Shorter phosphoenolpyruvate kinase enzyme (PCK) proteoforms are more abundant after cadmium exposure. Structure of full-length PCK and shorter proteoforms of quagga (QM) and zebra (ZM) mussels. Top: PCK functional domains (NCBI CD batch search). Bottom: DAP localisation on 2DE gels; sequence coverage is highlighted in yellow.

Figure 5

Several proteoforms for one protein: the case of a 60 kDa neurofilament protein-like. In quagga mussel (QM), several spots were identified using homology with the zebra mussel (ZM) XP_052223977.1 sequence: Spots 250, 435 and 431. Spot 250 is a 71 kDa protein and probably the precursor form of the 60 kDa neurofilament protein (blue circle on the 2DE gel). It presented no variation after cadmium exposure. Spots 435 and 431 are shorter sequences of 55 kDa (red and orange circles on the 2DE gel, respectively), corresponding to the first part of the XP_052223977.1 sequence (see MS peptide coverage highlighted in yellow).
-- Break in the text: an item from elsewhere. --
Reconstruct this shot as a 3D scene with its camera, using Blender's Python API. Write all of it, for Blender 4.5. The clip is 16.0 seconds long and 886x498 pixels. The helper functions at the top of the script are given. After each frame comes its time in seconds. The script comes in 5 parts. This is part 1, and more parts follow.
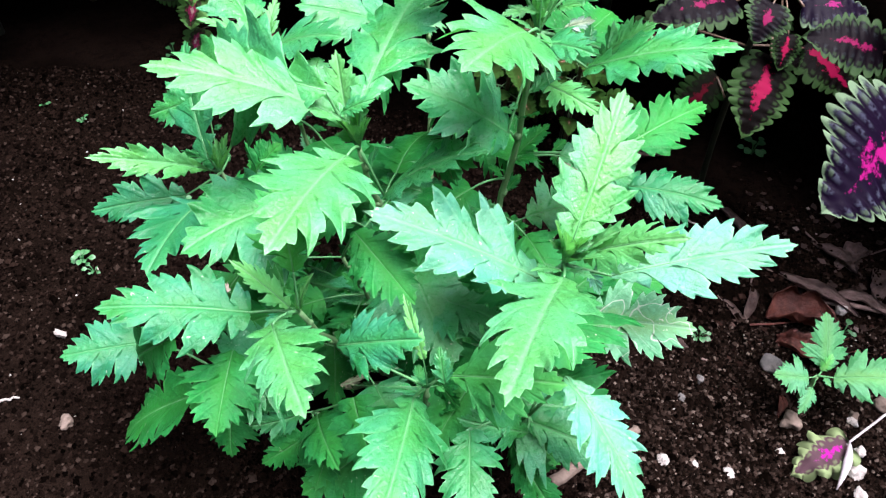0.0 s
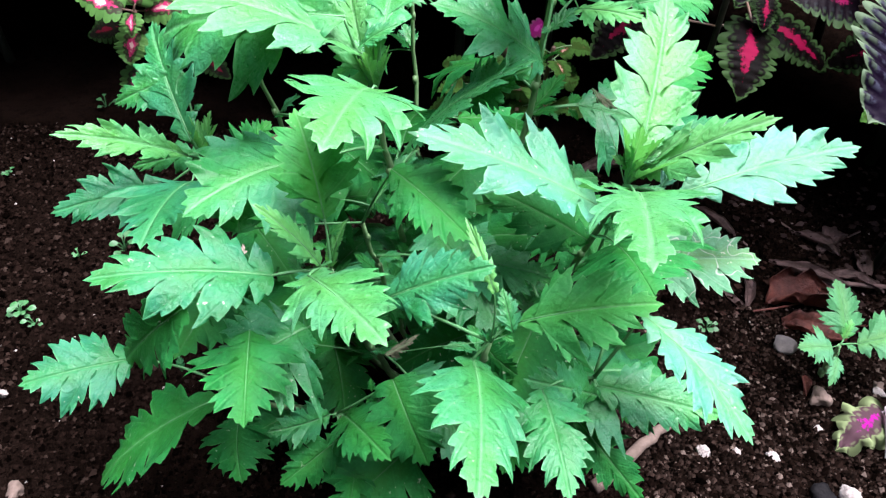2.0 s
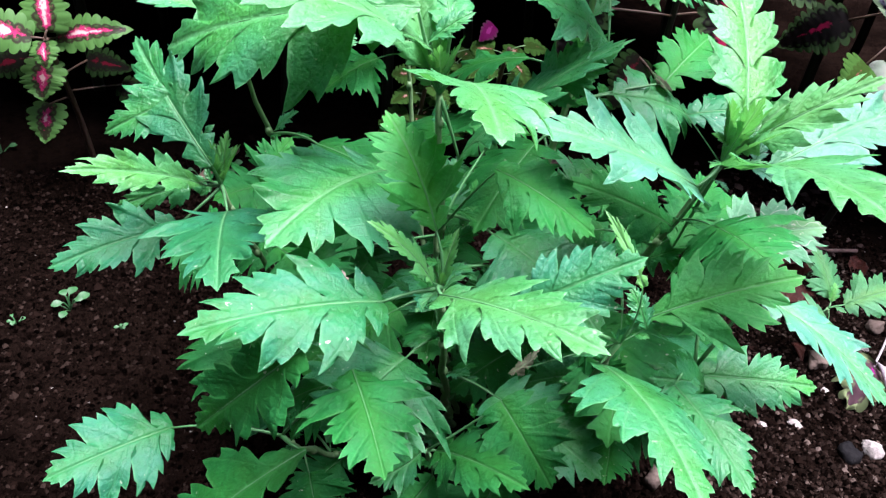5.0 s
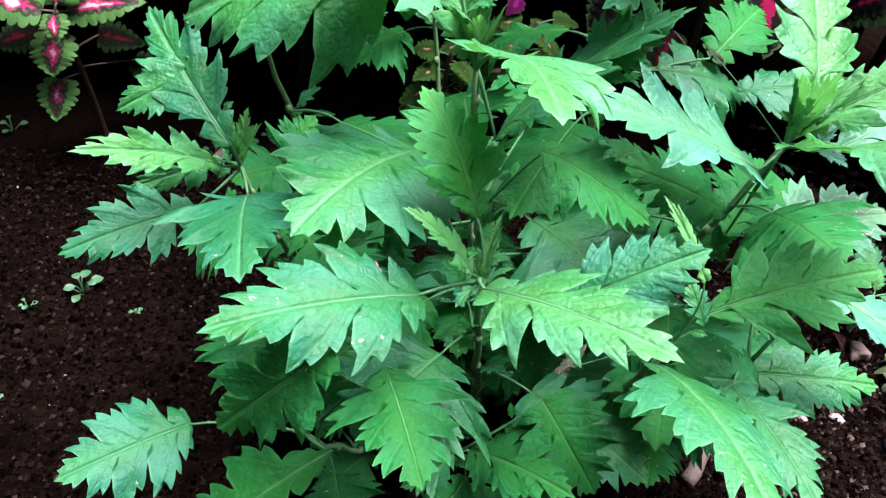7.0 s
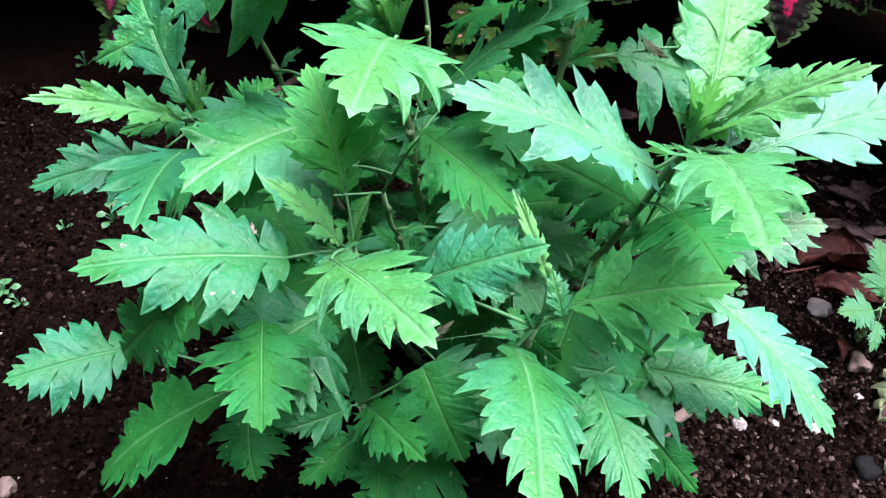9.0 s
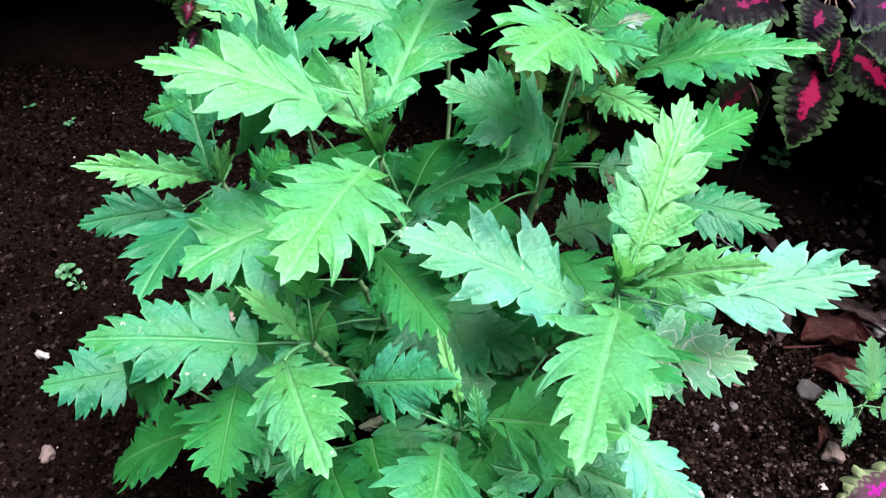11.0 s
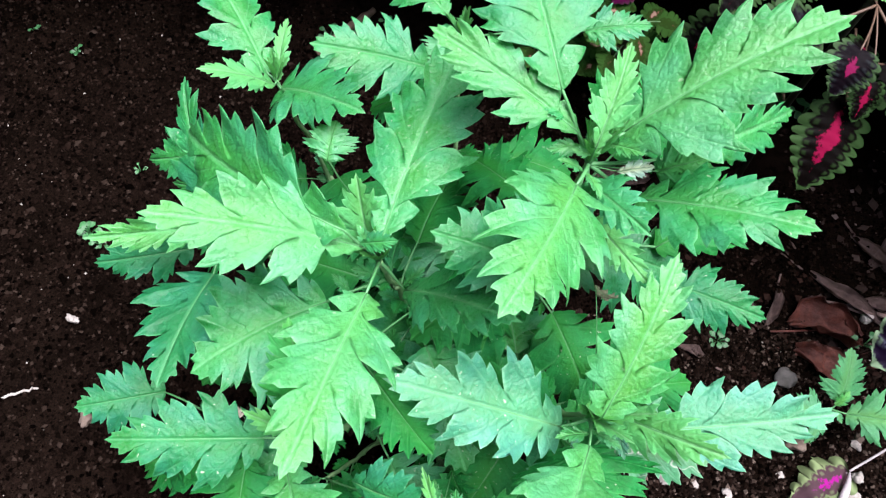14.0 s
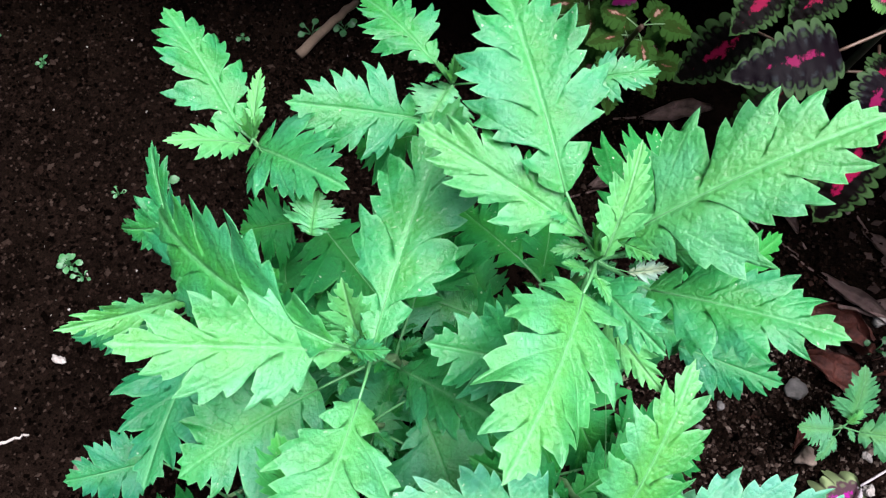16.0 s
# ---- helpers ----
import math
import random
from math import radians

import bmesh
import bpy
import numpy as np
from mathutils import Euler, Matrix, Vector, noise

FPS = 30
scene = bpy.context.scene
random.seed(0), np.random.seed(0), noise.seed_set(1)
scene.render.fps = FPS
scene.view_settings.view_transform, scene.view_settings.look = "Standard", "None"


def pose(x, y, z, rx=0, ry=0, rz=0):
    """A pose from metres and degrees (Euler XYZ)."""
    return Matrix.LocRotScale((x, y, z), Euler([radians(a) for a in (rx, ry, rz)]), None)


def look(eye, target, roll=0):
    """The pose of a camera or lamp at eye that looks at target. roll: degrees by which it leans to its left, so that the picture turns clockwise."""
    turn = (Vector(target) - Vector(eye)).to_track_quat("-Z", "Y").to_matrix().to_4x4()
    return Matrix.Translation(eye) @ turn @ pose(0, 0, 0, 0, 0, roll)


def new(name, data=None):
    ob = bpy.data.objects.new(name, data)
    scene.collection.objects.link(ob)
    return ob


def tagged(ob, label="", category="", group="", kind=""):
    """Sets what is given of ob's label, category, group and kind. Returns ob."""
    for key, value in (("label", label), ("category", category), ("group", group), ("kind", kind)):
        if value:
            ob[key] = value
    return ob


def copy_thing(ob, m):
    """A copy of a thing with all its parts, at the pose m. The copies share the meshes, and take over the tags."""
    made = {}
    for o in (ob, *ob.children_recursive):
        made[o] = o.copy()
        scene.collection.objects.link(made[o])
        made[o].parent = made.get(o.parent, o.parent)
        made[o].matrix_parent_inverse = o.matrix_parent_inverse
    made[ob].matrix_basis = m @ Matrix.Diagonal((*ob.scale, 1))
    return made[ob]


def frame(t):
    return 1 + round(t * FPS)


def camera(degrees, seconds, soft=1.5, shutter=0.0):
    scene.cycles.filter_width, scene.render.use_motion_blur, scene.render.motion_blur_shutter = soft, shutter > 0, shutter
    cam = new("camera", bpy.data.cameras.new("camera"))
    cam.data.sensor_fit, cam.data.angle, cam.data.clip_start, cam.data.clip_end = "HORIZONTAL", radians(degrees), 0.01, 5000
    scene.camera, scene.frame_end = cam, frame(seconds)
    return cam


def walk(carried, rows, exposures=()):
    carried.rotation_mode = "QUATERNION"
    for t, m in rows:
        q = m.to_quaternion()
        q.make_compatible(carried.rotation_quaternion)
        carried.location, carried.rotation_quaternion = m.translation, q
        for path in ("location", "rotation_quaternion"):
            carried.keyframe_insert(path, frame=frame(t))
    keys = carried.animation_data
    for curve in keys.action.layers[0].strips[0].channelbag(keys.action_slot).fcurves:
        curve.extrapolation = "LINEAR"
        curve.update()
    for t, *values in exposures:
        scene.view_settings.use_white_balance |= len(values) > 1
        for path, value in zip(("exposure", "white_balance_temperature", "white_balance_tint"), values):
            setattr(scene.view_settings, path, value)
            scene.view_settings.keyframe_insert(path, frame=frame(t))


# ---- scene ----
cam = camera(62.61, 16.0, soft=1.3)
# seconds, place of the lens, tilt, lean and turn
ROWS = [
    (0, -0.0016, 0.0005, 0.4569, 42.30, -1.82, 0.11),
    (0.5, -0.0017, -0.0190, 0.4488, 43.93, -2.08, -1.32),
    (1, -0.0379, -0.0218, 0.4226, 46.16, -1.71, -2.26),
    (1.5, -0.0539, -0.0205, 0.3866, 48.06, -2.28, -4.41),
    (2, -0.0559, -0.0131, 0.3774, 50.40, -2.39, -8.48),
    (2.5, -0.0676, -0.0107, 0.3706, 51.17, -2.77, -11.29),
    (3, -0.0899, 0.0003, 0.3722, 52.09, -2.91, -14.05),
    (3.5, -0.1021, 0.0087, 0.3681, 52.57, -3.83, -16.79),
    (4, -0.1208, 0.0119, 0.3649, 52.88, -4.09, -18.45),
    (4.5, -0.1334, 0.0209, 0.3585, 53.75, -4.55, -20.83),
    (4.7, -0.1364, 0.0237, 0.3557, 53.36, -3.92, -21.33),
    (6.8, -0.1461, 0.0462, 0.3374, 51.17, -3.58, -20.07),
    (7, -0.1413, 0.0476, 0.3408, 51.06, -3.35, -20.19),
    (7.5, -0.1296, 0.0442, 0.3423, 50.26, -2.92, -17.87),
    (8, -0.1190, 0.0385, 0.3437, 49.53, -2.78, -15.72),
    (8.5, -0.0890, 0.0273, 0.3540, 48.53, -1.71, -12.13),
    (9, -0.0670, 0.0210, 0.3593, 46.92, -2.09, -9.83),
    (9.2, -0.0595, 0.0230, 0.3614, 45.38, -1.62, -9.04),
    (11.3, -0.0120, 0.0364, 0.4373, 41.80, -1.86, 0.62),
    (11.5, -0.0072, 0.0406, 0.4393, 40.75, -1.23, 0.78),
    (12, -0.0035, 0.0632, 0.4625, 37.34, -1.96, 1.10),
    (12.5, -0.0011, 0.0850, 0.4822, 35.26, -3.26, 1.55),
    (13, -0.0045, 0.0992, 0.5034, 32.59, -3.72, 2.60),
    (13.5, -0.0124, 0.1123, 0.5115, 30.47, -3.61, 3.12),
    (14, -0.0141, 0.1347, 0.5206, 26.97, -2.77, 2.98),
    (14.5, -0.0061, 0.1585, 0.5343, 25.61, -2.58, 2.09),
    (15, -0.0066, 0.1721, 0.5377, 24.63, -2.76, 1.66),
    (15.5, -0.0077, 0.1897, 0.5321, 22.90, -2.42, 0.84),
    (16, -0.0155, 0.2052, 0.5261, 21.79, -2.05, 1.05),
]
walk(cam, [(t, pose(x, y, z, rx, ry, rz)) for t, x, y, z, rx, ry, rz in ROWS], exposures=[(0.0, 2.70, 6150, 22), (4.5, 2.61, 6080, 30), (9.0, 2.54, 6030, 30), (12.5, 2.34, 6120, 21), (16.0, 2.22, 6150, 18)])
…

The XP_052223977.1 sequence of the 60 kDa neurofilament protein-like of ZM is presented in the black box, with the NCBI Smartblast result showing its alignment with lamins.

Figure 6

A quagga mussel (QM) shorter enolase proteoform is a putative c-myc promoter-binding protein-1 isoform. (a) 37 kDa DAP QM 828 was identified as enolase (ENO1) and lacks the first part of the enzyme; (b) the shorter enolase is highly similar to the c-myc promoter-binding protein-1 isoform (MBP-1); (c) 48 kDa DAP QM 517 is also identified as enolase; coverage (highlighted in yellow) on the full-length sequence confirms this DAP correspond to the whole enzyme.

Figure 7

Pie Chart Diagram of GO biological process enrichment after Dreissena exposure to cadmium. Genome Ontology (GO) enrichment analysis of Cd induced DAPs-related biological processes. Allocation of biological processes is detailed in Table S4. Left, zebra mussel (ZM) and right, quagga mussel (QM).

Figure 8

Modulations of Dreissena gill proteomes are consistent with Cd exposure but partly differ reflecting species-specific cellular strategies in fighting homeostasis rupture.